Antes, los golpes de Estado eran como Dios manda: el Ejército tomaba el poder, suprimía el pluralismo y fusilaba a gente. Los ricos y una parte de las clases medidas brindaban con champán y a otra cosa, mariposa. Y aunque hay gente que quiere mantener las tradiciones, como nuestra extrema derecha, que desde abril no para de pedir una intervención de los militares contra el ‘Gobierno criminal e ilegítimo’, lo cierto es que las asonadas cuarteleras ya no se llevan. Más que nada porque lo ponen todo perdido de sangre y los organismos internacionales en los que estamos, como la UE, lo mismo se cabrean y nos montan un boicot económico y vete tú a saber qué más. Y luego está la Justicia internacional, que igual termina empurando a los patriotas que han tenido el valor para hacer lo que había que hacer. Demasiados riesgos.

Por eso ahora las cosas se hacen de manera diferente. Lo vimos en Brasil, donde Lula, el político más popular del país, fue víctima de un ‘afinamiento’ judicial que le impidió presentarse a las elecciones de 2018, en las que era el claro favorito. El veto a Lula catapultó a Bolsonaro al poder, conocido defensor de los derechos humanos, de la salud de su gente y del medio ambiente.

Y, siguiendo esa estela, en la España de hoy a la patria no se la salva matando a los rojos, sino lanzándoles atestados policiales y autos judiciales que, aunque no presenten una mínima consistencia jurídica y, en no pocas ocasiones, desafíen el sentido común, están guiados por la mejor de las intenciones: echar a la izquierda del Gobierno rompiendo una coalición ilegítima, encarnación de la antiEspaña.

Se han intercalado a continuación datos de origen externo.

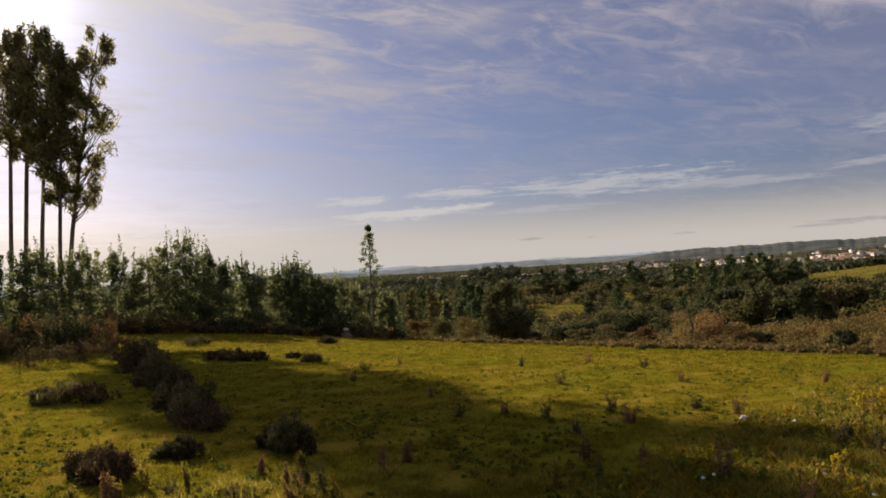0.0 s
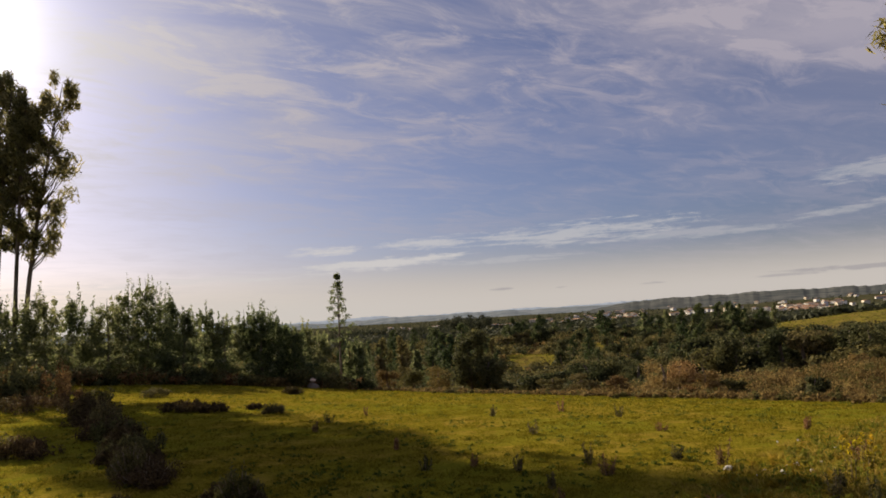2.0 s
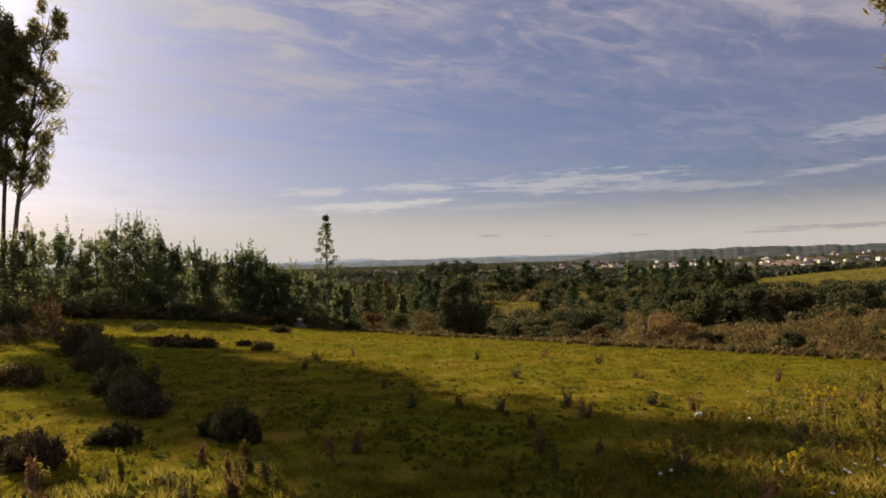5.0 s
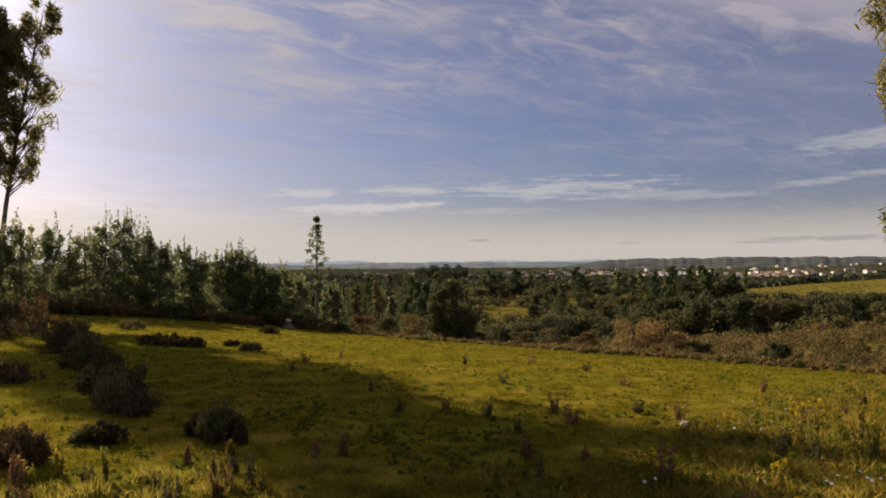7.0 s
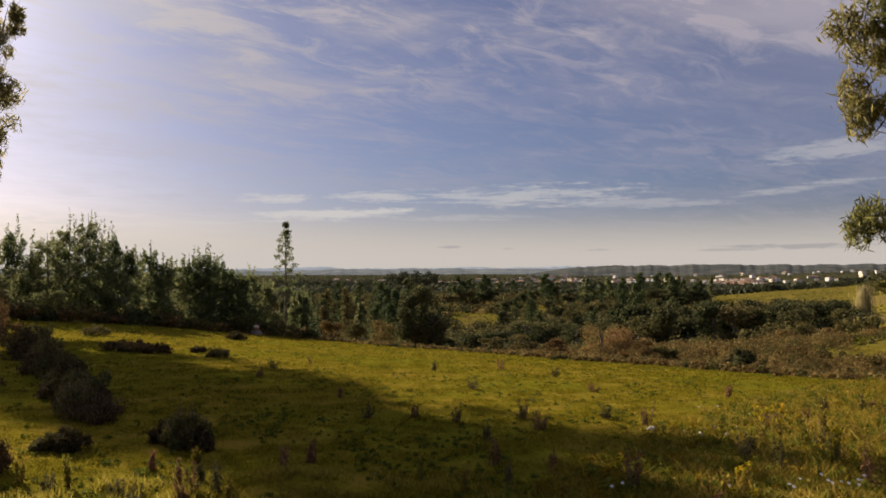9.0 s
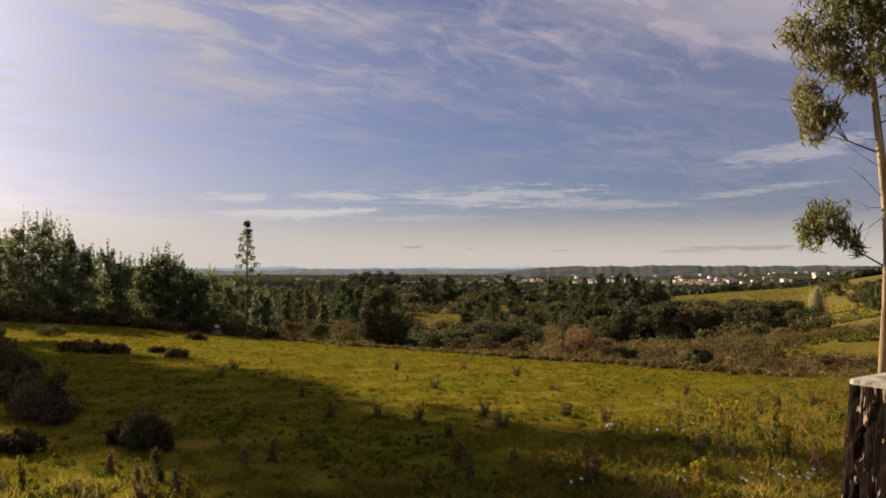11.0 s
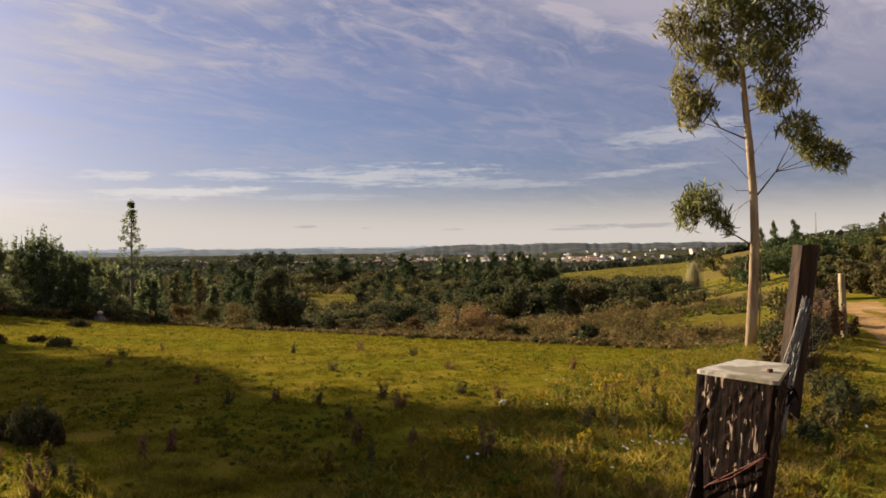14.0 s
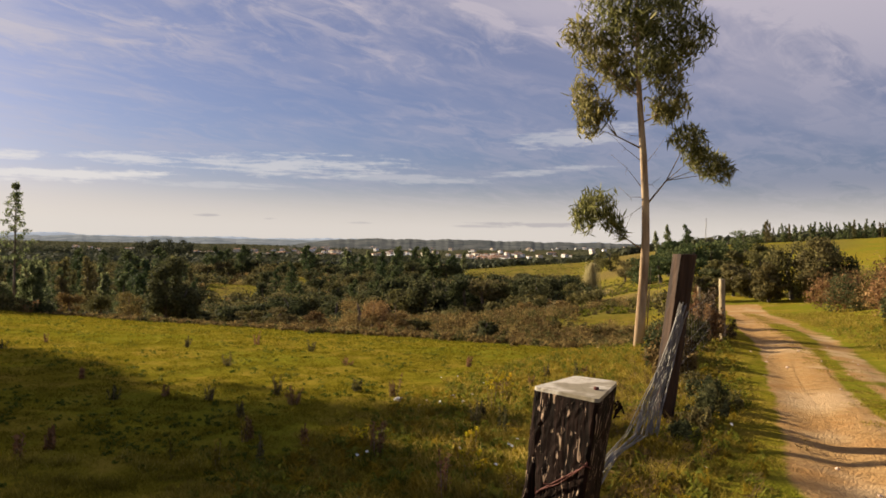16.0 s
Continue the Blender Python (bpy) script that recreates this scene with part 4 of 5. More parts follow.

Si en el desempeño de esta misión se cometen torpezas y se incurre en flagrantes incongruencias, no importa, dada la naturaleza intrínsecamente redentora de lo que es una Cruzada por la civilización. Así, carece de importancia que, para criminalizar al 8M, se redactara un informe policial lleno de bulos que pocos menos que atribuía al feminismo madrileño el origen de la pandemia. Es absolutamente irrelevante que un juez haya imputado a Podemos a partir de una denuncia fundada en pruebas tan sólidas e irrefutables como son los rumores. O que un fiscal vea indicios de delitos en las cuentas electorales de la organización morada porque la empresa con la que suscribió un contrato de consultoría se había creado quince días antes de la formalización del mismo.

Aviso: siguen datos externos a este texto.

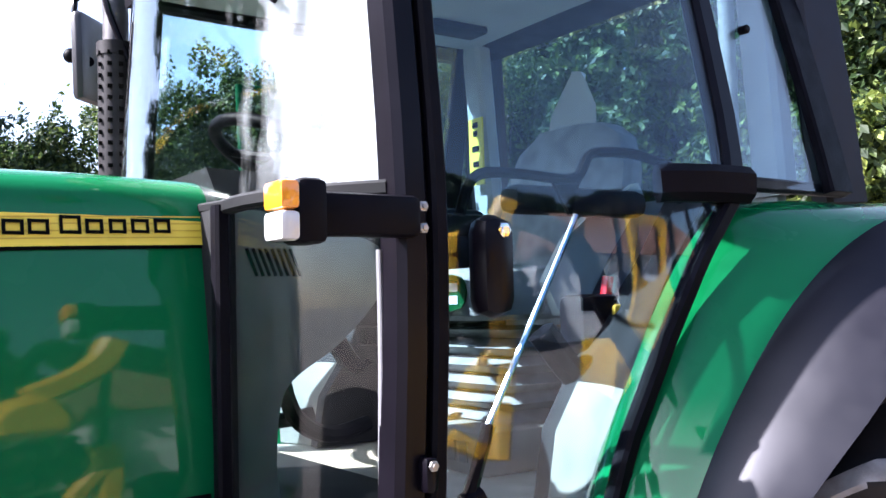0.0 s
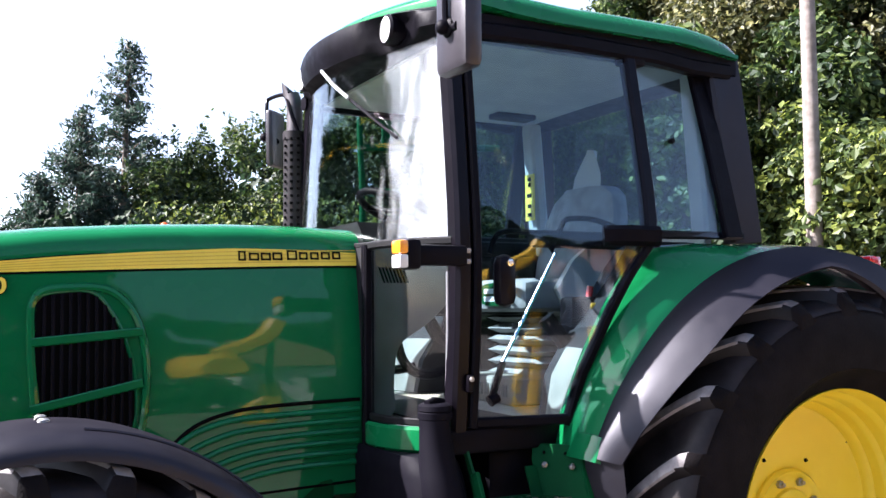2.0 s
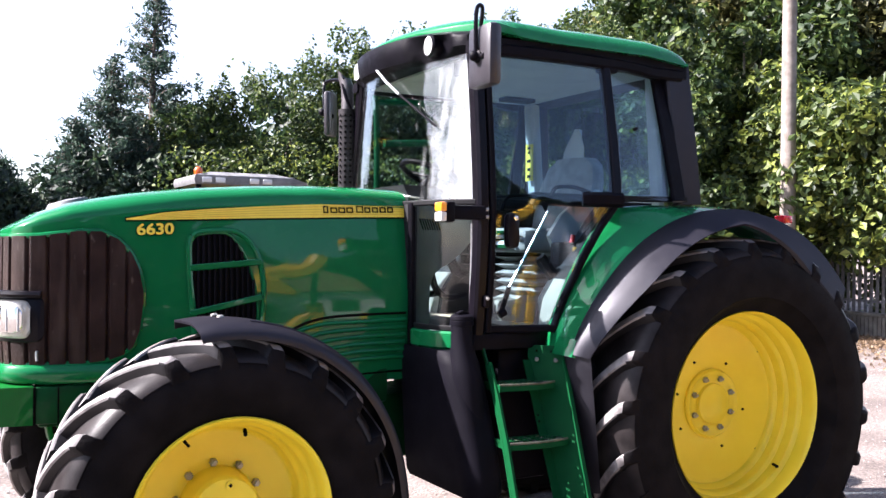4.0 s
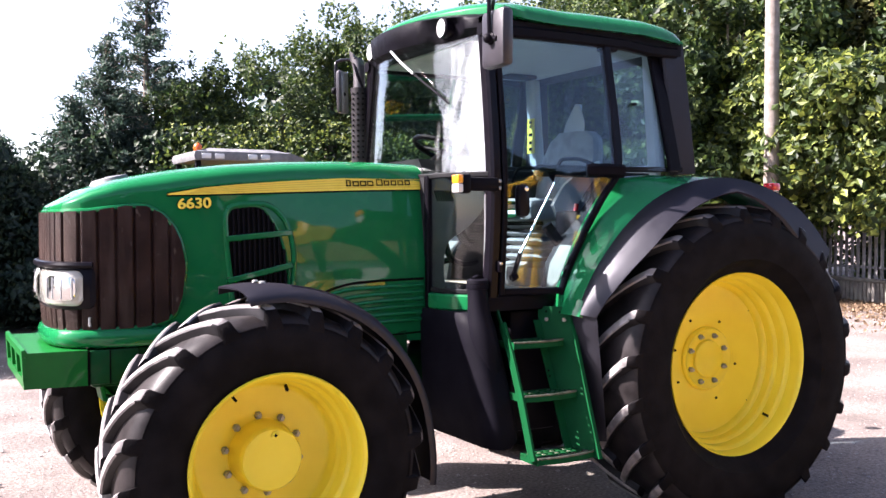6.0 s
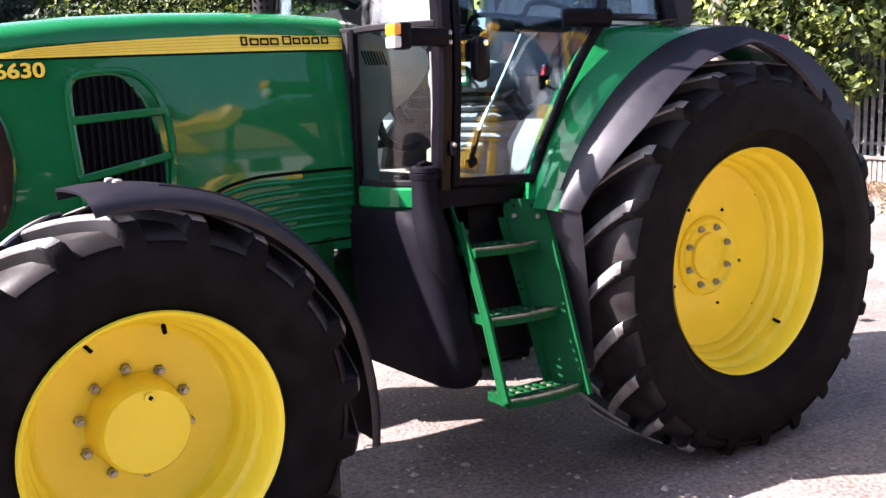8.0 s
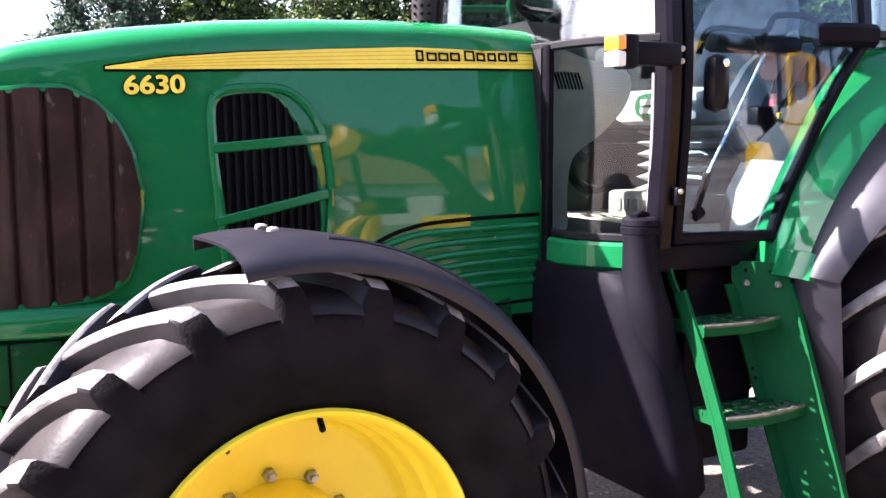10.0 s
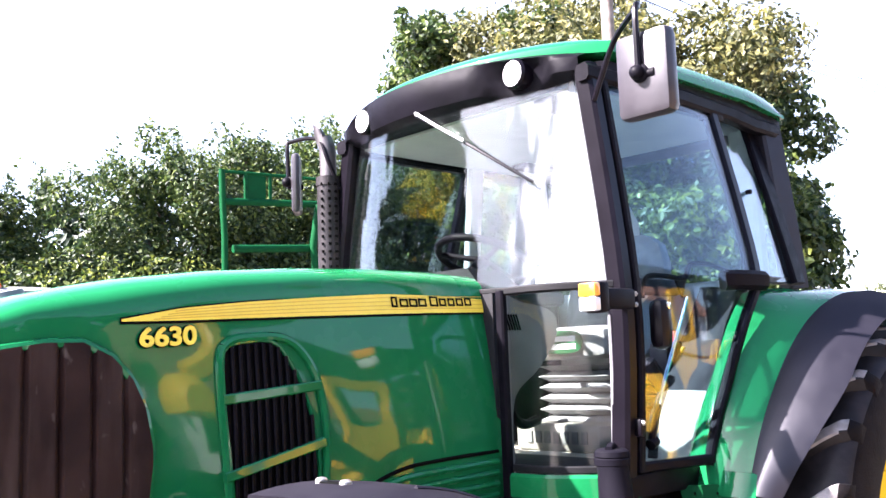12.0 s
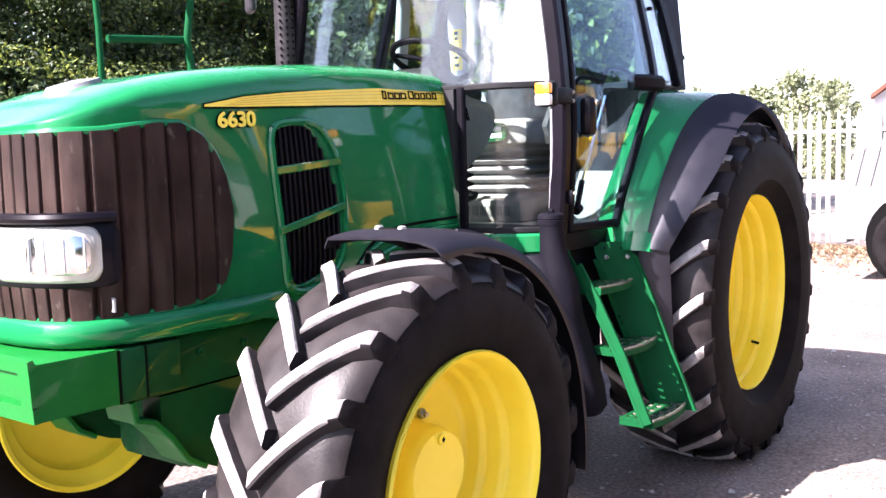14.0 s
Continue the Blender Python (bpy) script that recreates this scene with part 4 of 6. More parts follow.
def front_fender(side):
    grid = []
    R = 0.725
    angles = np.linspace(101, -14, 40)
    for a in angles:
        r = R + 0.03 * max(0, (10 - a) / 24) ** 1.5
        ca, sa = math.cos(radians(a)), math.sin(radians(a))
        taper = min(1.0, (101 - a) / 22 + 0.12)
        inner, outer = 0.755, 1.19
        if a < 20:
            inner = 0.755 + 0.1 * (20 - a) / 34
        row = []
        for o, dr in ((inner, -0.03), (inner + 0.02, 0.0), (0.9, 0.006), (1.05, 0.008), (1.12, 0.0), (outer - 0.015, -0.016), (outer, -0.035), (outer + 0.002, -0.05)):
            row.append((ca * (r + dr), side * o, CF[1] + sa * (r + dr)))
        grid.append(row)
    bm = bmesh.new()
    rows2 = [[(x * (1 - 0.011), y, CF[1] + (z - CF[1]) * (1 - 0.011)) for x, y, z in row] for row in grid]
    sheet(bm, grid)
    sheet(bm, rows2)
    for edge in (0, -1):
        sheet(bm, [[g[edge], h[edge]] for g, h in zip(grid, rows2)])
        sheet(bm, [list(grid[edge]), list(rows2[edge])])
    f = part("front_fender", bm, FENDER, tractor, "black plastic mudguard over the front wheel")
    part("fender_ridge", tube(bmesh.new(), [(math.cos(radians(a)) * 0.728, side * 1.095, CF[1] + math.sin(radians(a)) * 0.728) for a in np.linspace(84, 0, 30)], 0.006, 6), FENDER, f)
    part("slot", box(bmesh.new(), -0.012, 0.012, side * 0.86, side * 0.95, 1.364, 1.3685, 0.002), INK, f)
    for y in (0.86, 0.95):
        part("bolt_head", loft(bmesh.new(), [[(r * 1.1 * math.cos(a), side * y + r * math.sin(a), z) for a in np.linspace(0, 2 * math.pi, 10, endpoint=False)] for z, r in ((1.362, 0.014), (1.372, 0.013), (1.376, 0.008))]), STEEL, f, "bare steel bolt head")
    return f


def rear_fender(side):
    c = CR
    green, black = [], []
    for a in np.linspace(162.5, 41, 60):
        ca, sa = math.cos(radians(a)), math.sin(radians(a))
        R = 1.035 - 0.03 * max(0, (90 - a) / 60)
        R += 0.02 * max(0, (a - 140) / 20)
        rise = curve_at([(41, 0.0), (92, 0.0), (102, 0.02), (112, 0.085), (121, 0.150), (129, 0.125), (138, 0.090), (149, 0.050), (157, 0.022), (163, 0.012)], a)
        grow = [(0.70, -0.045), (0.74, -0.012 + 0.5 * rise), (0.795, rise), (0.825, 0.004 + 0.93 * rise), (0.87, 0.005 + 0.62 * rise), (0.92, 0.003 + 0.26 * rise), (0.955, -0.004 + 0.06 * rise), (0.985, -0.012), (0.995, -0.03)]
        green.append([(c[0] + ca * (R + d), side * o, c[1] + sa * (R + d)) for o, d in grow])
        k = 1 - 0.55 * max(0, (a - 132) / 29) ** 1.6
        brow = [(0.975 + (o - 0.975) * k, d) for o, d in ((0.975, -0.045), (0.985, -0.010), (1.03, -0.010), (1.09, -0.026), (1.15, -0.052), (1.205, -0.086), (1.195, -0.094), (1.10, -0.058), (1.0, -0.045))]
        flat = min(1.0, max(0.0, (a - 136) / 20))
        brow = [(o, d + flat * (0.0, 0.0, 0.002, 0.008, 0.016, 0.022, 0.022, 0.010, 0.004)[i]) for i, (o, d) in enumerate(brow)]
        sk = min(1.0, max(0.0, (96 - a) / 34)) * 1.35
        brow = [(o, d - (0.0, 0.0, 0.0, 0.0, 0.02, 0.11, 0.12, 0.09, 0.05)[i] * sk) for i, (o, d) in enumerate(brow)]
        black.append([(c[0] + ca * (R + d), side * o, c[1] + sa * (R + d)) for o, d in brow])
    g = bmesh.new()
    sheet(g, green)
    low = [[(c[0] + (x - c[0]) * 0.982, y, c[1] + (z - c[1]) * 0.982) for x, y, z in r] for r in green]
    sheet(g, low)
    for e in (0, -1):
        sheet(g, [[p[e], q[e]] for p, q in zip(green, low)])
        sheet(g, [list(green[e]), list(low[e])])
    f = part("rear_fender", g, GREEN, tractor, "glossy green rear mudguard")
    bm = bmesh.new()
    sheet(bm, black)
    part("fender_extension", bm, FENDER, f, "matt black mudguard extension")
    foot = []
    for a in np.linspace(163.2, 158.6, 5):
        ca, sa = math.cos(radians(a)), math.sin(radians(a))
        R = 1.035 + 0.02 * max(0, (a - 140) / 20) + 0.012
        foot.append([(c[0] + ca * (R + d), side * o, c[1] + sa * (R + d)) for o, d in ((0.80, -0.05), (0.805, -0.006), (0.84, 0.004), (0.92, 0.002), (0.985, -0.008), (1.005, -0.022), (1.01, -0.06))])
    part("fender_foot", thick_sheet(bmesh.new(), foot, 0.02, (1, 0, 0)), GREEN, f, "rounded green foot of the mudguard")
    part("tail_lamp", box(bmesh.new(), 3.27, 3.34, side * 0.72, side * 0.80, 1.80, 1.85, 0.012), REDLENS, f, "red tail lamp")
    return f


for s_ in (-1, 1):
    front_fender(s_)
    rear_fender(s_)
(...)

En otro orden de cosas, no cabe acomplejarse por el hecho de que un vicepresidente y una ministra, sufran, junto a sus hijos, un acoso ilegal durante meses, así como una restricción a su libertad de movimientos, bajo la cobertura de la Justicia y la indiferencia de la Policía. Tampoco hay que rasgarse las vestiduras porque un concejal de IU Lorca sea apaleado, ante la pasividad de las fuerzas del orden, por defender a unos inmigrantes de una agresión racista. Que el país parezca una república (con perdón) bananera donde el facherío patrio campa por sus respetos y las asociaciones policiales ultras difunden sus mensajes contra el Estado de Derecho con total impunidad, es el precio que hay que pagar para conseguir el supremo objetivo: desalojar del poder a los narcobolivarianos que ahora lo detentan. Y no se parará hasta que el Coletas se vaya de España. Lo cual es mucho más humano y tolerante, hay que admitirlo, que pegarle dos tiros y dejarlo en una cuneta, que era la forma en la que antaño se expresaba la gallardía de la soldadesca.

En este emprendimiento por la libertad no está sola la ciudadanía más excitada ideológicamente, aquélla que ha hecho del odio a los enemigos de España la bandera que iza imperturbable, sino que también hay personas más templadas que, parafraseando al ínclito Aznar, no andan en desiertos remotos ni en montañas lejanas, sino que están firmemente ancladas en las instituciones, incluso en las laderas del Gobierno. Y es que toda la gente de orden de este país, sea facha o ‘centrista’, quiere lo mismo: que no permanezca en el Gobierno ni un minuto más quien cuestiona nuestra ejemplar monarquía, pretende que se derogue la reforma laboral para que la clase trabajadora tenga más poder de negociación, aspira a que los ricos paguen impuestos, quiere subir el salario mínimo hasta el disparate de los 1100 euros (como si los pobres no pudieran vivir con menos), defiende lo público y su reforzamiento hasta el paroxismo y, en el colmo del dislate, tiene la perversa intención de que la ordenación territorial de España tenga en cuenta las naciones que dentro de ella conviven.

Todas estas delirantes pretensiones bien merecen un movimiento de corrección, es decir, lo que antes era un pronunciamiento militar y ahora es una escalada de provocación combinada con una guerra jurídica (lawfare). Por España.